Last night I finally watched The Idea of You. I’d been itching to watch it since I read the book years ago. Something I noticed throughout the movie was the symbolism of the main character Hayes’ watch. I can’t remember if this detail was in the book, but essentially, Solène (Anne Hathaway’s character) is seen wearing her beau’s watch on several occasions as a result of them exchanging it back and forth. It happened so many times that by the end I was thinking about how the watch quite literally tracks the passage of time, and the difference in time, i.e. the 16 year age gap between them, is what is keeping them apart. I don’t know if the movie producers intended this symbolism since a woman wearing a man’s watch isn’t a new romantic gesture, but I like thinking of it as such. It makes the whole thing a bit more poetic.
On the topic of watches, I’m reminded of another time-related anecdote from my retreat last summer. One of the women in attendance, an art teacher from Arizona, happened to have a box full of broken antique wristwatches in her trunk. She set them out one morning, leaving a note that simply said they’re broken, take one if you wish.
It was fitting because a key theme of the retreat had become the concept of time. How it is a limiter, and how it can magically expand in times when you need it to the most. Our facilitator
had mentioned to us the concept of mythic time, which I had never heard of before. Mythic time is “the time that exists during the myths, a non-linear, non-specific period of time during which those events occurred.”2At one point shortly after this reflection, one of the women mistakenly recalled mythic time as “mystic time” so our group began lovingly referring to our time on the island as “mystic time” from then on. When the antique watches that had stopped telling time appeared the next morning, it was a beautiful nod to this sentiment. They became gifts that we could take home with us, symbols of the experience we all shared together.
I’m ashamed to admit that I hesitated to take one at first. My rational brain didn’t see the point of taking a watch that didn’t tell the time, if I didn’t intend to get it fixed. But later that afternoon I returned to the table when I realized that perhaps for me, that was precisely the point. The broken watch symbolized that there didn't need to be a point. It was a reminder that time doesn’t always have to be linear and it’s ok to let oneself be lost.
Imagine a world that isn’t dictated by time. What might that free you from?
✍️ Author’s Note:
I originally intended to write an essay about how we optimize ourselves, but it became clear as I wrote that optimizing time is what I was really thinking about.

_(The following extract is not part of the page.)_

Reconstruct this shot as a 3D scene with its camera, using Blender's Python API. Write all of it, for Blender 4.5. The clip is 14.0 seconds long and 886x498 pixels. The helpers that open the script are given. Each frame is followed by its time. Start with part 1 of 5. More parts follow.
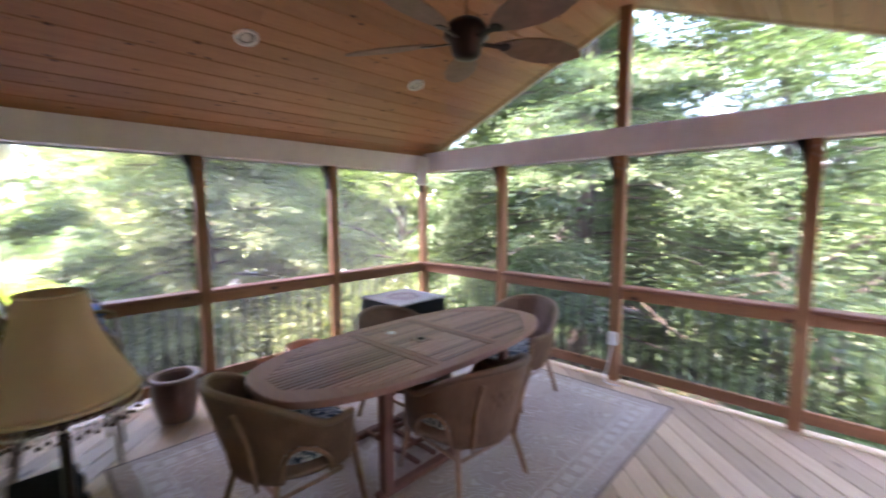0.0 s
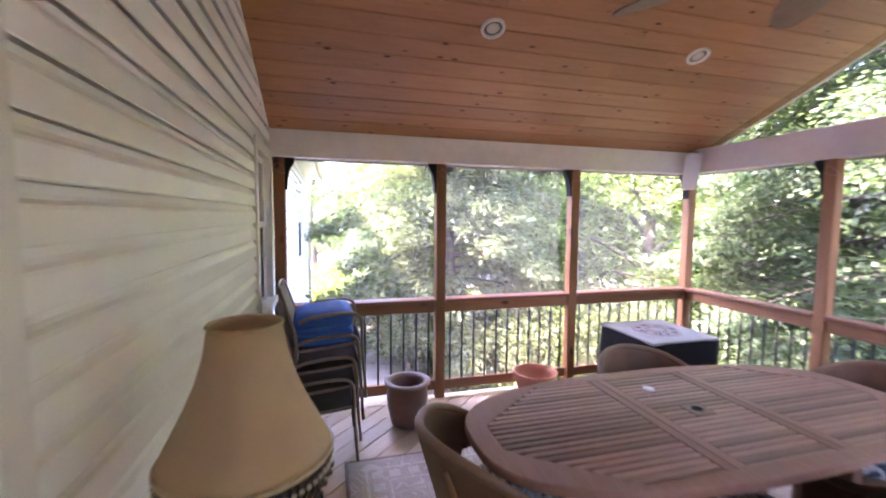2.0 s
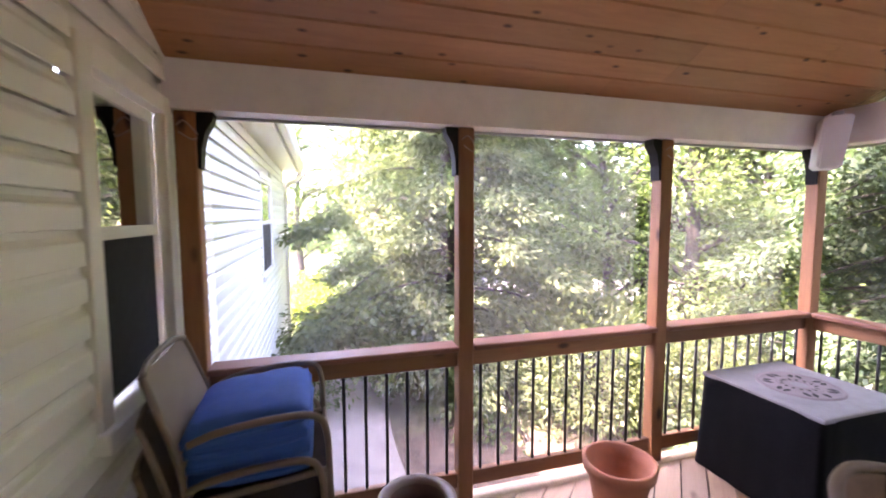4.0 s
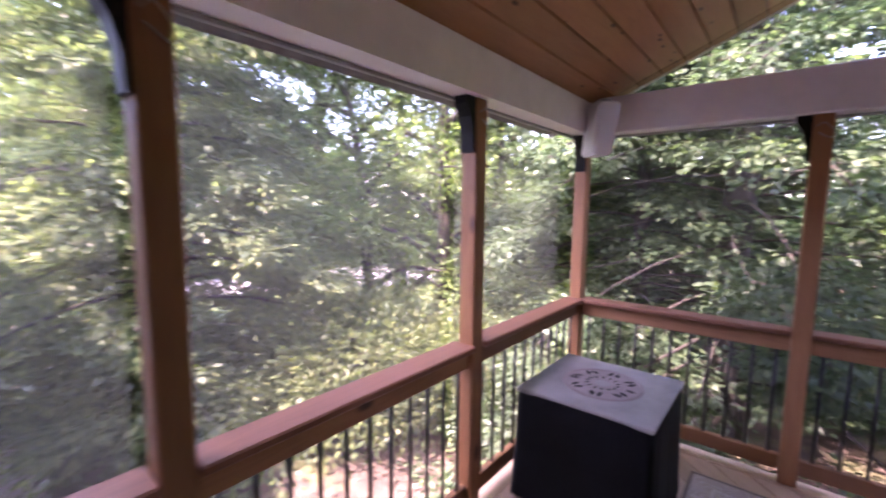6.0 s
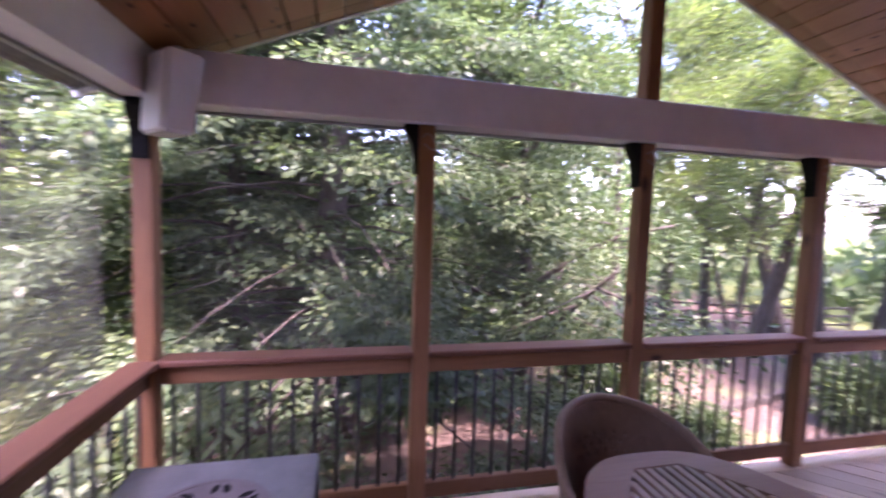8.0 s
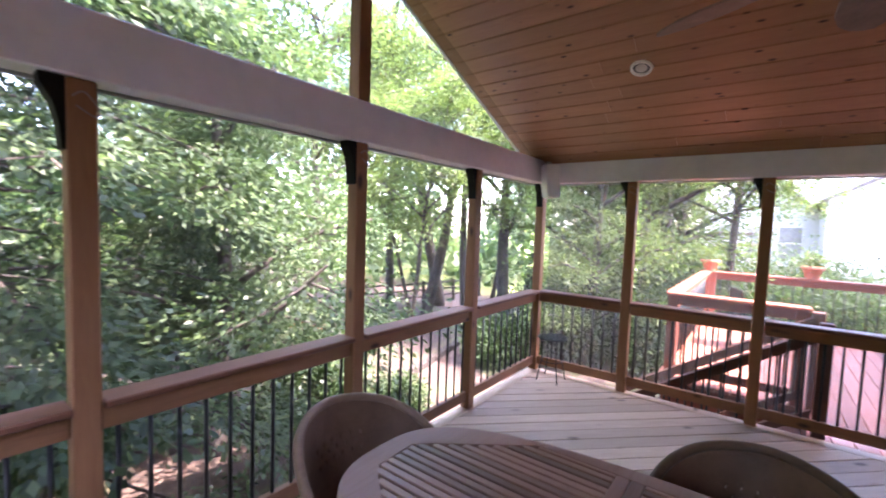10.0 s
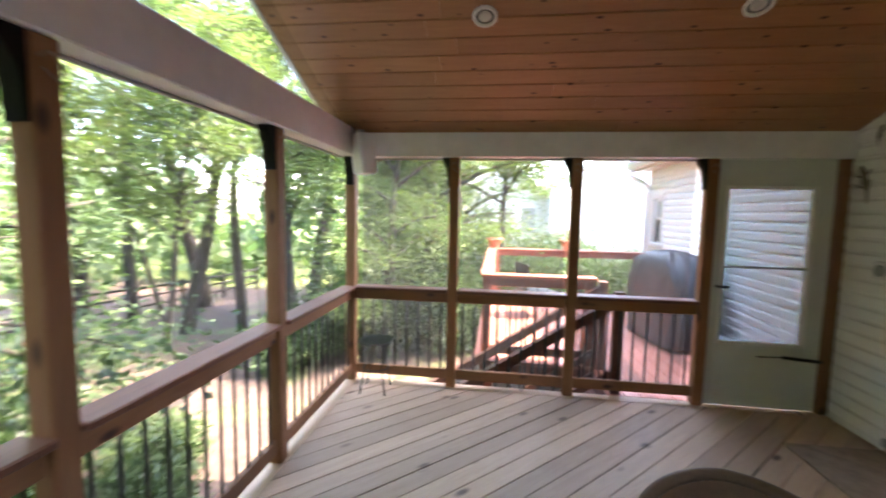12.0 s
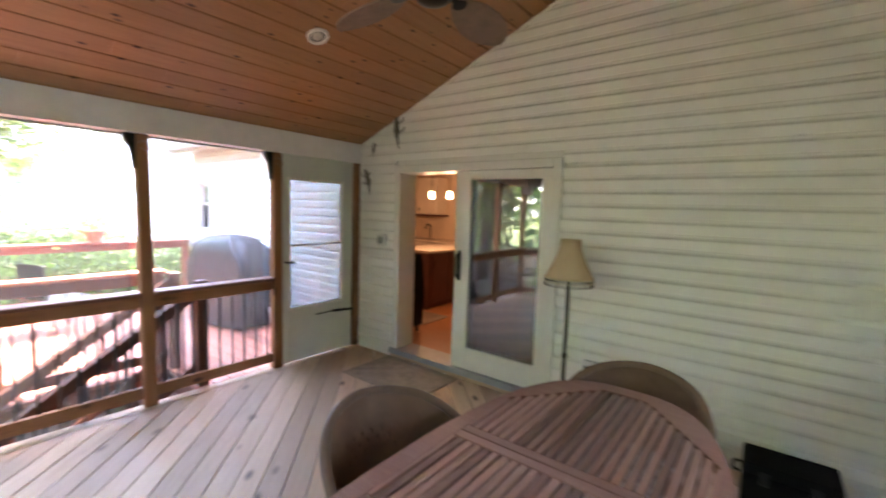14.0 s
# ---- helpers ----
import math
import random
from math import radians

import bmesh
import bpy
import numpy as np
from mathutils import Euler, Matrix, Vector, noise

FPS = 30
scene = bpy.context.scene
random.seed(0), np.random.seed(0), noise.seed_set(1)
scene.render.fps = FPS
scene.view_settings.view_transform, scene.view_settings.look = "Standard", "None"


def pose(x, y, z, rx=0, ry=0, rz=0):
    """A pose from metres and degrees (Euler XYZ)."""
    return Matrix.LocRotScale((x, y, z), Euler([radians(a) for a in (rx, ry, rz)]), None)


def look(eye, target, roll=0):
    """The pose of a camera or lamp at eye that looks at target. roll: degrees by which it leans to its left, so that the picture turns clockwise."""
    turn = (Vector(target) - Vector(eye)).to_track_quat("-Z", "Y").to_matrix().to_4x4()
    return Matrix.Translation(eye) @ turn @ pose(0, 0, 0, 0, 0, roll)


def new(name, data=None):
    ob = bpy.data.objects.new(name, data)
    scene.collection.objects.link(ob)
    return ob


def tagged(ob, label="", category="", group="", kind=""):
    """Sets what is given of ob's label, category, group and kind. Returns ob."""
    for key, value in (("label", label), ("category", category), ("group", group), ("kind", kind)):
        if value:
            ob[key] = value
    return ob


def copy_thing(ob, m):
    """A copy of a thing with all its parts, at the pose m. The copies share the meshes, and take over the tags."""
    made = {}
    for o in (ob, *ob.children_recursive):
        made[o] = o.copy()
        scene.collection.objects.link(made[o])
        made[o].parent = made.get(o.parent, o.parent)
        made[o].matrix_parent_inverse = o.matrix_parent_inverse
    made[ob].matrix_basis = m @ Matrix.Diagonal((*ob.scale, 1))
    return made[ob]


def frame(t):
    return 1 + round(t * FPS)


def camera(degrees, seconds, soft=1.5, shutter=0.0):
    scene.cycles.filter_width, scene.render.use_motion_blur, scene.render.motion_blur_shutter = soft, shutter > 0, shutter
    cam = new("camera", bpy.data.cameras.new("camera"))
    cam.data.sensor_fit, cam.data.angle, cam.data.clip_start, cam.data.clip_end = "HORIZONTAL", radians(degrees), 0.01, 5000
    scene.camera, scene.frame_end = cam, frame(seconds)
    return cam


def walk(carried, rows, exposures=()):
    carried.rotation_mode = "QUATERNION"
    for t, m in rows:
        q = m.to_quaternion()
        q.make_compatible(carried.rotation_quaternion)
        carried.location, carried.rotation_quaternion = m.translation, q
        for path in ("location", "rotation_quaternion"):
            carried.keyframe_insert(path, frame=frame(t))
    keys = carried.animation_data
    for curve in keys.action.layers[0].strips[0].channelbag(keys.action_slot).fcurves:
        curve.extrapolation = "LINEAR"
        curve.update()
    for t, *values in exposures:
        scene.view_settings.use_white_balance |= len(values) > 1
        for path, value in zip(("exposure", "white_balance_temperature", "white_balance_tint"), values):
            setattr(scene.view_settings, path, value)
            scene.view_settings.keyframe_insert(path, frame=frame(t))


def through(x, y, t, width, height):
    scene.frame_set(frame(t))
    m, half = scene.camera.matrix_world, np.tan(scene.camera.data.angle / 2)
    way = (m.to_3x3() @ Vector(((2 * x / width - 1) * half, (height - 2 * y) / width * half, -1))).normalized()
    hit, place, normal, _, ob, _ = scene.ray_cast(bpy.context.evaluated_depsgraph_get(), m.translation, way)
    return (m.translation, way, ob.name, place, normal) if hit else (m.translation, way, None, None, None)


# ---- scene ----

Recognizing and relieving the “time pressure” I put on myself is something I am constantly working on. It’s really hard. Even with writing this newsletter, I let the pressure of time consume me. I'm spending too long, I should be able to do it faster, should I be doing something else with my time? It takes conscious effort to recognize these thoughts, hear them, and then set them aside. I found Oliver Burkeman’s Four Thousand Weeks to be an excellent resource in this regard, and one I intend to reread.
⏰ How do you feel the pressure of time?
⏳ When does time feel magically expansive for you?
Wow now I know why I am always late as well.
I love this post, Morganne! Time is tricky – for me, it usually passes so quickly that when I realize it's gone, I'm unsure where it went. Because I'm not so great at keeping track of it, I find I have to block time for myself to *not* do anything before I have to go do something, lest I get distracted and run late 😅 To your question of a world not dictated by time, I think it would free me from a lot of anxiety. I like to live in the moment, and I'd like to be able to do so for as long as I like. Keeping time makes me feel like I'm rushing from one thing to the next (perhaps I should add Oliver Burkeman's book to my TBR!).